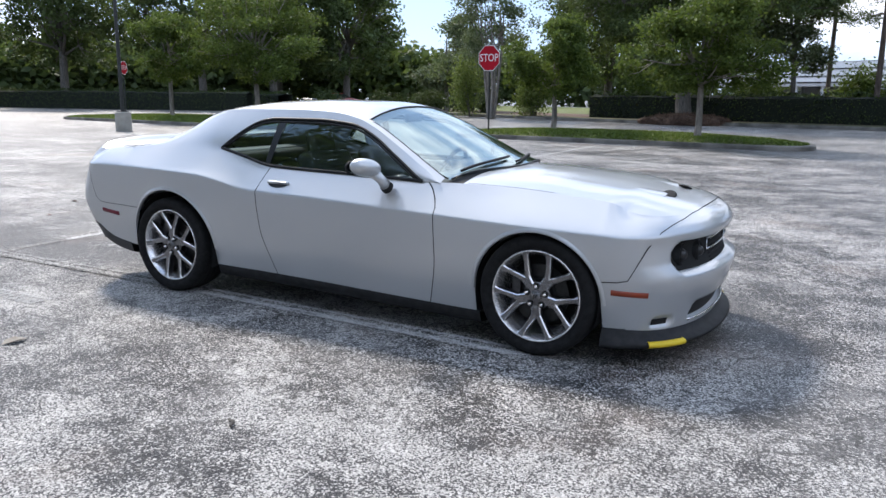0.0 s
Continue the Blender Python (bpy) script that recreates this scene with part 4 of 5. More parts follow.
MIRROR = plain("mirror_glass", (0.17, 0.20, 0.20), (0.15, 0.18, 0.18), 20, 0.03, metal=1.0)
LAMP_RED = plain("red_lamp_plastic", (0.40, 0.010, 0.045), (0.32, 0.008, 0.034), 12, 0.25, coat=0.3)
LAMP_DEEP = plain("deep_red_lamp_plastic", (0.055, 0.003, 0.008), (0.040, 0.003, 0.006), 12, 0.35)
MARKER_RED = plain("side_marker_red", (0.17, 0.006, 0.022), (0.13, 0.005, 0.018), 12, 0.45)
LAMP_WHITE = plain("white_lamp_insert", (0.42, 0.41, 0.42), (0.26, 0.25, 0.26), 45, 0.3)
LAMP_AMBER = plain("amber_marker_plastic", (0.30, 0.045, 0.014), (0.24, 0.036, 0.012), 12, 0.35, coat=0.2)
YELLOW = plain("yellow_splitter_guard", (0.80, 0.58, 0.02), (0.74, 0.52, 0.02), 8, 0.45)
SEAT = plain("black_seat_cloth", (0.030, 0.031, 0.033), (0.05, 0.05, 0.054), 30, 0.85)
DASH = plain("grey_dashboard", (0.10, 0.104, 0.108), (0.14, 0.144, 0.15), 14, 0.6)
HEADLINER = plain("grey_headliner", (0.12, 0.12, 0.12), (0.10, 0.10, 0.10), 14, 0.9)
PLATE_WHITE = plain("plate_white", (0.78, 0.80, 0.79), (0.70, 0.74, 0.72), 12, 0.4)
PLATE_GREEN = plain("plate_green", (0.06, 0.20, 0.18), (0.08, 0.24, 0.21), 12, 0.5)
PLATE_TINT = plain("plate_pale_green", (0.42, 0.66, 0.56), (0.50, 0.70, 0.62), 12, 0.5)
ORANGE = plain("plate_orange", (0.75, 0.24, 0.03), (0.66, 0.20, 0.03), 12, 0.5)


# ---- the car: shape ----
def curve(*knots, soft=0.0):
    """A monotone curve through (x, value) knots; soft rounds its bends over that length."""
    xs = np.array([k[0] for k in knots], float)
    ys = np.array([k[1] for k in knots], float)
    h = np.diff(xs)
    d = np.diff(ys) / h
    m = np.zeros(len(xs))
    m[0], m[-1] = d[0], d[-1]
    for i in range(1, len(xs) - 1):
        if d[i - 1] * d[i] > 0:
            w1, w2 = 2 * h[i] + h[i - 1], h[i] + 2 * h[i - 1]
            m[i] = (w1 + w2) / (w1 / d[i - 1] + w2 / d[i])

    def at(x):
        x = min(max(x, xs[0]), xs[-1])
        i = min(int(np.searchsorted(xs, x, "right")) - 1, len(h) - 1)
        t = (x - xs[i]) / h[i]
        return float((2 * t**3 - 3 * t**2 + 1) * ys[i] + (t**3 - 2 * t**2 + t) * h[i] * m[i] + (3 * t**2 - 2 * t**3) * ys[i + 1] + (t**3 - t**2) * h[i] * m[i + 1])

    if not soft:
        return at
    # a softened copy, looked up from a fine table; both ends run on straight
    base = np.linspace(xs[0], xs[-1], 1500)
    raw = np.array([at(q) for q in base])
    table = np.zeros(len(base))
    offs = np.linspace(-2, 2, 33)
    share = np.exp(-offs**2 / 2) / np.exp(-offs**2 / 2).sum()
    for o, w in zip(offs, share):
        q = base + o * soft
        run_on = np.where(q < xs[0], m[0] * (q - xs[0]), np.where(q > xs[-1], m[-1] * (q - xs[-1]), 0.0))
        table += w * (np.interp(q, base, raw) + run_on)

    def smooth_at(x):
        return float(np.interp(x, base, table))

    return smooth_at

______

## Task requirements:
Omit every picture, then reproduce the rest of the listing exactly.

## Correct output:
0.0 s
Continue the Blender Python (bpy) script that recreates this scene with part 4 of 5. More parts follow.
MIRROR = plain("mirror_glass", (0.17, 0.20, 0.20), (0.15, 0.18, 0.18), 20, 0.03, metal=1.0)
LAMP_RED = plain("red_lamp_plastic", (0.40, 0.010, 0.045), (0.32, 0.008, 0.034), 12, 0.25, coat=0.3)
LAMP_DEEP = plain("deep_red_lamp_plastic", (0.055, 0.003, 0.008), (0.040, 0.003, 0.006), 12, 0.35)
MARKER_RED = plain("side_marker_red", (0.17, 0.006, 0.022), (0.13, 0.005, 0.018), 12, 0.45)
LAMP_WHITE = plain("white_lamp_insert", (0.42, 0.41, 0.42), (0.26, 0.25, 0.26), 45, 0.3)
LAMP_AMBER = plain("amber_marker_plastic", (0.30, 0.045, 0.014), (0.24, 0.036, 0.012), 12, 0.35, coat=0.2)
YELLOW = plain("yellow_splitter_guard", (0.80, 0.58, 0.02), (0.74, 0.52, 0.02), 8, 0.45)
SEAT = plain("black_seat_cloth", (0.030, 0.031, 0.033), (0.05, 0.05, 0.054), 30, 0.85)
DASH = plain("grey_dashboard", (0.10, 0.104, 0.108), (0.14, 0.144, 0.15), 14, 0.6)
HEADLINER = plain("grey_headliner", (0.12, 0.12, 0.12), (0.10, 0.10, 0.10), 14, 0.9)
PLATE_WHITE = plain("plate_white", (0.78, 0.80, 0.79), (0.70, 0.74, 0.72), 12, 0.4)
PLATE_GREEN = plain("plate_green", (0.06, 0.20, 0.18), (0.08, 0.24, 0.21), 12, 0.5)
PLATE_TINT = plain("plate_pale_green", (0.42, 0.66, 0.56), (0.50, 0.70, 0.62), 12, 0.5)
ORANGE = plain("plate_orange", (0.75, 0.24, 0.03), (0.66, 0.20, 0.03), 12, 0.5)


# ---- the car: shape ----
def curve(*knots, soft=0.0):
    """A monotone curve through (x, value) knots; soft rounds its bends over that length."""
    xs = np.array([k[0] for k in knots], float)
    ys = np.array([k[1] for k in knots], float)
    h = np.diff(xs)
    d = np.diff(ys) / h
    m = np.zeros(len(xs))
    m[0], m[-1] = d[0], d[-1]
    for i in range(1, len(xs) - 1):
        if d[i - 1] * d[i] > 0:
            w1, w2 = 2 * h[i] + h[i - 1], h[i] + 2 * h[i - 1]
            m[i] = (w1 + w2) / (w1 / d[i - 1] + w2 / d[i])

    def at(x):
        x = min(max(x, xs[0]), xs[-1])
        i = min(int(np.searchsorted(xs, x, "right")) - 1, len(h) - 1)
        t = (x - xs[i]) / h[i]
        return float((2 * t**3 - 3 * t**2 + 1) * ys[i] + (t**3 - 2 * t**2 + t) * h[i] * m[i] + (3 * t**2 - 2 * t**3) * ys[i + 1] + (t**3 - t**2) * h[i] * m[i + 1])

    if not soft:
        return at
    # a softened copy, looked up from a fine table; both ends run on straight
    base = np.linspace(xs[0], xs[-1], 1500)
    raw = np.array([at(q) for q in base])
    table = np.zeros(len(base))
    offs = np.linspace(-2, 2, 33)
    share = np.exp(-offs**2 / 2) / np.exp(-offs**2 / 2).sum()
    for o, w in zip(offs, share):
        q = base + o * soft
        run_on = np.where(q < xs[0], m[0] * (q - xs[0]), np.where(q > xs[-1], m[-1] * (q - xs[-1]), 0.0))
        table += w * (np.interp(q, base, raw) + run_on)

    def smooth_at(x):
        return float(np.interp(x, base, table))

    return smooth_at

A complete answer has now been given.